Though these are significant steps, it is important to remember that science is always changing. For this reason, my second goal as the science-education fellow is to create a symbiotic relationship between ECHO and the Rubenstein Laboratory where ECHO can benefit from the knowledge and expertise of RSENR researchers while the Laboratory can benefit from the educational expertise at ECHO. This relationship will allow us to hone our education skills by presenting our work to the 150,000 people who visit ECHO yearly. Conversely, ECHO visitors get to learn about the most current research on Lake Champlain.

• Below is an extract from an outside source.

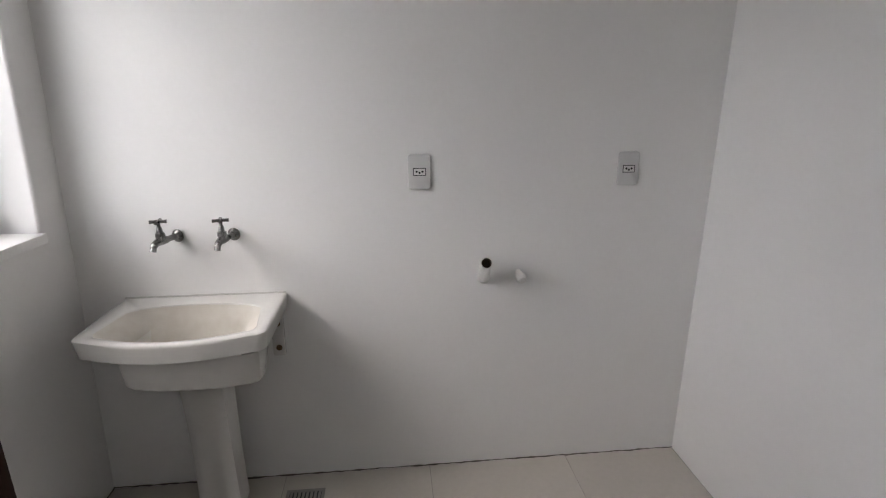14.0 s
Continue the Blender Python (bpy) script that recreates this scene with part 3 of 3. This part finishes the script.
# ---- laundry tank ----
def tank():
    t = thing("laundry_sink", (1.43, -0.475, 0.0), "white ceramic laundry sink on a pedestal, stained basin", "sink")
    yc, hw = -0.474, 0.289
    xb, xf, bulge = EAST - 0.002, 1.275, 0.05
    top, rim = 0.83, 0.072

    def outline(grow, x_back, n=10, rc=0.042):
        """The rim's plan: straight back and sides, bowed front with rounded corners."""
        pts = [(x_back, yc - hw - grow), ]
        w, f = hw + grow, xf - grow
        for k in range(6):
            a = k / 5 * math.pi / 2
            pts.append((f + rc - rc * math.sin(a), yc - w + rc - rc * math.cos(a)))
        for k in range(1, n):
            s = -1 + 2 * k / n
            y = yc + s * (w - rc)
            pts.append((f - bulge * (1 - s * s), y))
        for k in range(6):
            a = (1 - k / 5) * math.pi / 2
            pts.append((f + rc - rc * math.sin(a), yc + w - rc + rc * math.cos(a)))
        pts.append((x_back, yc + w))
        return pts

    bm = bmesh.new()
    rings = []
    for g, z in ((-0.045, top - rim + 0.004), (-0.010, top - rim + 0.004), (-0.003, top - rim + 0.008), (0.003, top - 0.012), (0.0025, top - 0.004), (-0.0025, top)):
        rings.append([bm.verts.new((x, y, z)) for x, y in outline(g, xb)])
    for a, b in zip(rings, rings[1:]):
        for k in range(len(a) - 1):
            bm.faces.new((a[k], a[k + 1], b[k + 1], b[k]))
    # top ledge to the basin's mouth, then down into the basin
    mouth = rings[-1]

    def inner(rim_line, shrink, z, deep):
        """The basin's outline: straight sides, bowed front, back edge arched towards the wall."""
        out = []
        wy = hw - shrink
        x_back = xb - 0.115 - deep * 0.5
        for v in rim_line:
            s = max(-1.0, min(1.0, (v.co.y - yc) / hw))
            if v.co.x > xf + 0.2:
                sg = 1 if s > 0 else -1
                out.append((x_back - 0.012, yc + sg * wy * 0.90, z))
            else:
                out.append((max(v.co.x, xf - bulge) + shrink * 0.75, yc + s * wy, z))
        # the arched back, from the last point round to the first
        arch = []
        for k in range(1, 12):
            q = 1 - 2 * k / 12
            arch.append((x_back + 0.038 * (1 - abs(q) ** 2.2), yc + q * wy * 0.90, z))
        return out + arch

    back = [bm.verts.new((xb, yc + (1 - 2 * k / 12) * (hw - 0.006), top)) for k in range(1, 12)]
    prev = list(mouth) + back
    n = len(prev)
    for sh, z, deep in ((0.030, top - 0.002, 0.0), (0.038, top - 0.007, 0.0), (0.050, top - 0.018, 0.01), (0.080, top - 0.045, 0.025), (0.099, top - 0.070, 0.035), (0.107, top - 0.12, 0.06), (0.125, top - 0.15, 0.09), (0.16, top - 0.166, 0.13)):
        cur = [bm.verts.new(p) for p in inner(mouth, sh, z, deep)]
        for k in range(n):
            bm.faces.new((prev[k], prev[(k + 1) % n], cur[(k + 1) % n], cur[k])).material_index = 1 if deep > 0 else 0
        prev = cur
    bm.faces.new(prev).material_index = 1
    finish(bm, True)
    basin = part("basin", bm, CERAMIC, t, "", 50)
    basin.data.materials.append(BASIN)
    # tub under the rim: narrower and shallower towards the wall
    bw = bmesh.new()
    lower = []
    for sx, sy, z, lift in ((1.0, 1.0, top - rim, 0.0), (0.985, 0.99, top - 0.12, 0.0), (0.965, 0.97, top - 0.178, 0.045), (0.945, 0.95, top - 0.188, 0.05)):
        wy = 0.221 * sy
        f = xb - (xb - 1.285) * sx
        yt = yc - 0.046
        ring = [(xb, yt - wy + 0.05, z + lift), (xb - 0.10, yt - wy + 0.025, z + lift * 0.6), (f + 0.05, yt - wy, z), (f + 0.012, yt - wy + 0.006, z), (f - 0.004, yt - wy + 0.03, z), (f - 0.022, yt - wy * 0.45, z), (f - 0.027, yt, z),
                (f - 0.022, yt + wy * 0.45, z), (f - 0.004, yt + wy - 0.03, z), (f + 0.012, yt + wy - 0.006, z), (f + 0.05, yt + wy, z), (xb - 0.10, yt + wy - 0.025, z + lift * 0.6), (xb, yt + wy - 0.05, z + lift)]
        lower.append([bw.verts.new(p) for p in ring])
    for a, b in zip(lower, lower[1:]):
        for k in range(len(a) - 1):
            bw.faces.new((a[k], a[k + 1], b[k + 1], b[k]))
    bw.faces.new(lower[-1])
    finish(bw, True)
    part("tub", bw, CERAMIC, t, "", 40)
    # mounting lugs against the wall, each with two bolts
    for s in (-1, 1):
        lug = bmesh.new()
        y0, y1 = sorted((yc + s * 0.225, yc + s * 0.272))
        box(lug, (xb - 0.022, y0, 0.575), (xb, y1, top - rim + 0.002), 0.006, 2)
        lug_part = part("mounting_lug", lug, CERAMIC, t)
        for z in (0.712, 0.612):
            bl = bmesh.new()
            lathe(bl, [(0, 0.012), (0.003, 0.012), (0.003, 0.0085), (0.010, 0.0085), (0.012, 0.004), (0.012, 0)], (xb - 0.022, yc + s * 0.25, z), (-1, 0, 0), 10)
            part("bolt", bl, BRASS, lug_part, "tarnished brass bolt")
    # pedestal: flat front, cut corners, a slight waist
    p = bmesh.new()
    rings = []
    for z, w, d in ((top - 0.175, 0.078, 0.186), (0.60, 0.075, 0.180), (0.52, 0.072, 0.171), (0.38, 0.071, 0.161), (0.2, 0.072, 0.154), (0.06, 0.075, 0.152), (0.015, 0.077, 0.154), (0.0, 0.076, 0.153)):
        c = 0.028
        x0, x1 = 1.572 - d, 1.55
        y0 = yc - 0.013
        ring = [(x1, y0 - w), (x0 + c, y0 - w), (x0 + 0.006, y0 - w + c * 0.9), (x0, y0 - w + c * 1.5), (x0 - 0.004, y0), (x0, y0 + w - c * 1.5), (x0 + 0.006, y0 + w - c * 0.9), (x0 + c, y0 + w), (x1, y0 + w)]
        rings.append([p.verts.new((x, y, z)) for x, y in ring])
    for a, b in zip(rings, rings[1:]):
        for k in range(len(a)):
            k2 = (k + 1) % len(a)
            p.faces.new((a[k], a[k2], b[k2], b[k]))
    p.faces.new(rings[0]), p.faces.new(rings[-1])
    finish(p, True)
    part("pedestal", p, CERAMIC, t, "white ceramic pedestal", 40)
    part("caulk", boxes(((EAST - 0.006, yc - hw, top - 0.004), (EAST, yc + hw, top + 0.006)), bevel=0.002), CAULK, t, "uneven pale caulking")


tank()


# ---- laundry taps ----
def wall_tap(at):
    x, y, z = 0, 0, 0
    t = thing("tap", (0, 0, 0), "worn chrome wall tap with a cross handle above the laundry sink", "tap", "laundry taps")
    b = bmesh.new()
    lathe(b, [(0, 0.0235), (0.004, 0.0235), (0.010, 0.018), (0.014, 0.012), (0.03, 0.0105), (0.05, 0.0105), (0.056, 0.0135), (0.082, 0.0145), (0.092, 0.012)], (0, 0, 0), (-1, 0, 0), 20)
    tube(b, curve_points([(-0.078, 0, 0.0), (-0.098, 0, -0.001), (-0.114, 0, -0.010), (-0.122, 0, -0.028)]), [0.0135] * 6 + [0.012] * 6 + [0.0105] * 7, 14)
    part("body", b, DULLCHROME, t)
    s = bmesh.new()
    lathe(s, [(0, 0.013), (0.006, 0.0155), (0.02, 0.0155), (0.024, 0.0105), (0.038, 0.009), (0.044, 0.006), (0.062, 0.0055), (0.062, 0)], (-0.08, 0, 0.008), (0, 0, 1), 16)
    part("bonnet", s, DULLCHROME, t)
    h = bmesh.new()
    for a in (0.5, 0.5 + math.pi / 2):
        dx, dy = math.cos(a) * 0.027, math.sin(a) * 0.027
        tube(h, [(-0.08 - dx, -dy, 0.069), (-0.08 - dx * 0.6, -dy * 0.6, 0.069), (-0.08, 0, 0.070), (-0.08 + dx * 0.6, dy * 0.6, 0.069), (-0.08 + dx, dy, 0.069)], [0.0068, 0.0055, 0.0065, 0.0055, 0.0068], 10)
    lathe(h, [(0, 0.009), (0.008, 0.009), (0.011, 0.005), (0.011, 0)], (-0.08, 0, 0.064), (0, 0, 1), 12)
    part("cross_handle", h, DULLCHROME, t)
    t.matrix_world = pose(*at)
    return t


tap = wall_tap((EAST, -0.403, 1.064))
tap.matrix_world = pose(EAST, -0.403, 1.064, 0, 0, -20)
copy_thing(tap, pose(EAST, -0.599, 1.064, 0, 0, -12))


# ---- washing-machine connections ----
def waste_pipe():
    p = thing("waste_pipe", (EAST, -1.523, 0.88), "white plastic waste pipe elbow turned up from the wall", "pipe")
    b = bmesh.new()
    pts = curve_points([(EAST, -1.523, 0.866), (EAST - 0.02, -1.523, 0.868), (EAST - 0.034, -1.523, 0.884), (EAST - 0.038, -1.523, 0.906), (EAST - 0.048, -1.523, 0.928), (EAST - 0.074, -1.523, 0.944)])
    end = pts[-1]
    way = (pts[-1] - pts[-2]).normalized()
    tube(b, pts, 0.0225, 20, close=False)
    tube(b, [end, end + way * 0.0002], [0.0225, 0.0190], 20, close=False)
    part("elbow", b, PVC, p)
    i = bmesh.new()
    lathe(i, [(0.0004, 0.0192), (-0.022, 0.0185), (-0.022, 0)], end, way, 20)
    part("inside", i, HOLE, p, "rust brown inside of the pipe, darkened as unlit")


waste_pipe()
cp = thing("pipe_plug", (EAST, -1.648, 0.885), "white plastic plug closing a water outlet", "plug")
cb = bmesh.new()
lathe(cb, [(0, 0.013), (0.022, 0.013), (0.025, 0.0195), (0.046, 0.0205), (0.056, 0.015), (0.060, 0)], (EAST, -1.664, 0.880), (-1, -0.12, -0.4), 20)
part("body", cb, PVC, cp)


# ---- laundry floor and ceiling fittings ----
def floor_drain():
    x0, x1, y0, y1 = 1.382, 1.537, -0.868, -0.715
    d = thing("floor_drain", ((x0 + x1) / 2, (y0 + y1) / 2, 0.0), "square steel floor drain grate set in the tiles", "floor drain")
    e = 0.012
    part("frame", slab([x0, x0 + e, x1 - e, x1], [y0, y0 + e, y1 - e, y1], lambda i, j: not (i == 1 and j == 1), 0.0005, 0.005, lambda u, v, w: (u, v, w)), DRAINSTEEL, d)
    # well is a flat black sheet, painting the shade below the grate
    part("well", boxes(((x0 + e, y0 + e, 0.0003), (x1 - e, y1 - e, 0.0010))), BLACK, d)
    step = (y1 - y0 - 2 * e) / 8
    for k in range(8):
        y = y0 + e + k * step
        part("bar", boxes(((x0 + e, y + 0.003, 0.0012), (x1 - e, y + step - 0.003, 0.0042))), DRAINSTEEL, d)


floor_drain()
ld = thing("plastic_lid", (1.30, -0.26, 0.0), "round white plastic lid lying on the laundry floor", "lid")
lb = bmesh.new()
lathe(lb, [(0.0, 0), (0.0, 0.078), (0.010, 0.080), (0.016, 0.074), (0.018, 0.05), (0.019, 0)], (1.30, -0.26, 0.0), (0, 0, 1), 32)
part("body", lb, PVC, ld)


def round_lamp():
    x, y = 1.116, -1.217
    l = thing("ceiling_light", (x, y, TOP_L), "round white ceiling lamp holder, unlit", "ceiling light")
    b = bmesh.new()
    lathe(b, [(0, 0.080), (0.018, 0.079), (0.026, 0.072), (0.030, 0.052), (0.026, 0.030)], (x, y, TOP_L), (0, 0, -1), 32)
    part("base", b, PLASTIC, l)
    s = bmesh.new()
    lathe(s, [(0.02, 0.030), (0.038, 0.027), (0.042, 0.024), (0.042, 0.019), (0.024, 0.019), (0.024, 0)], (x, y, TOP_L), (0, 0, -1), 24)
    part("bulb_socket", s, MODULE, l, "empty bulb socket")


round_lamp()


# uneven dark joint between laundry walls and floor
def rough_joint(p, q, inward):
    rnd = random.Random(7)
    p, q, inward = Vector(p), Vector(q), Vector(inward)
    n = max(int((q - p).length / 0.02), 2)
    bm = bmesh.new()
    rows = []
    for k in range(n + 1):
        c = p.lerp(q, k / n)
        w = 0.002 + 0.007 * rnd.random() ** 2.2
        rows.append([bm.verts.new(c + inward * 0.0 + Vector((0, 0, 0.0015 + 0.004 * rnd.random()))), bm.verts.new(c + inward * w + Vector((0, 0, 0.0006)))])
    for a, b in zip(rows, rows[1:]):
        bm.faces.new((a[0], b[0], b[1], a[1]))
    finish(bm)
    return structure("trim", bm, DIRT, "uneven dark joint where wall meets floor", "joint")


rough_joint((EAST - 0.0005, SOUTH_L, 0), (EAST - 0.0005, 0.0, 0), (-1, 0, 0))
rough_joint((PART, -0.0005, 0), (EAST, -0.0005, 0), (0, -1, 0))


# ---- floor tiles ----
def tiles(x0, x1, y0, y1, ox, oy, step=0.61, gap=0.002):
    """Square tiles on a grid through (ox, oy), cut at the room's edges."""
    shared = {}
    i0, i1 = math.floor((x0 - ox) / step), math.ceil((x1 - ox) / step)
    j0, j1 = math.floor((y0 - oy) / step), math.ceil((y1 - oy) / step)
    for i in range(i0, i1):
        for j in range(j0, j1):
            a, b = max(ox + i * step + gap / 2, x0), min(ox + (i + 1) * step - gap / 2, x1)
            c, d = max(oy + j * step + gap / 2, y0), min(oy + (j + 1) * step - gap / 2, y1)
            if b - a < 0.01 or d - c < 0.01:
                continue
            key = (round(b - a, 4), round(d - c, 4))
            if key not in shared:
                bm = boxes(((-key[0] / 2, -key[1] / 2, -0.009), (key[0] / 2, key[1] / 2, 0.0)), bevel=0.0008, seg=1)
                me = bpy.data.meshes.new("tile")
                bm.to_mesh(me)
                bm.free()
                me.materials.append(TILE)
                shared[key] = me
            t = new("tile", shared[key])
            t.location = ((a + b) / 2, (c + d) / 2, 0.0)
            t.parent = floor


tiles(WEST, 0.10, SOUTH_K, 0.0, -1.29, -1.29)
tiles(0.103, EAST - 0.004, SOUTH_L + 0.004, -0.004, 0.103, -1.305)
tiles(-4.5, -0.92, -4.7, SOUTH_K - 0.003, -1.29, -1.29)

To achieve these goals, one of my primary objectives is to develop a platform from which science can be presented at ECHO. At the Rubenstein Laboratory, there is a large window that looks directly into the communal “wet lab” where ongoing experiments can be easily seen at any given time. For years, this space has been underutilized by both ECHO and the Rubenstein Laboratory.
My plan is to make the wet lab a human exhibit for ECHO visitors, where researchers can interact with the public simply by going about their work. The installation of a large monitor on the outside of the window with speakers and a microphone will create a “stage” for demonstrations of laboratory techniques and provide an arena for direct conversations with the public about research at the University of Vermont.
Currently, I am trying out the window space by presenting my ongoing Master’s research in a demonstration titled “Creatures of the Deep.” Through this demonstration, I introduce people to my study organism, Mysis diluviana, a small shrimp-like invertebrate living in Lake Champlain. So far, it has been great to watch visitors’ excitement about my research and their genuine interest in learning not just about a new creature but about how science works and what research is being done to protect the Lake that all Vermonters call their own. I am looking forward to a year of new experiences with ECHO and the opportunity to build something that could affect science education in Burlington for years to come.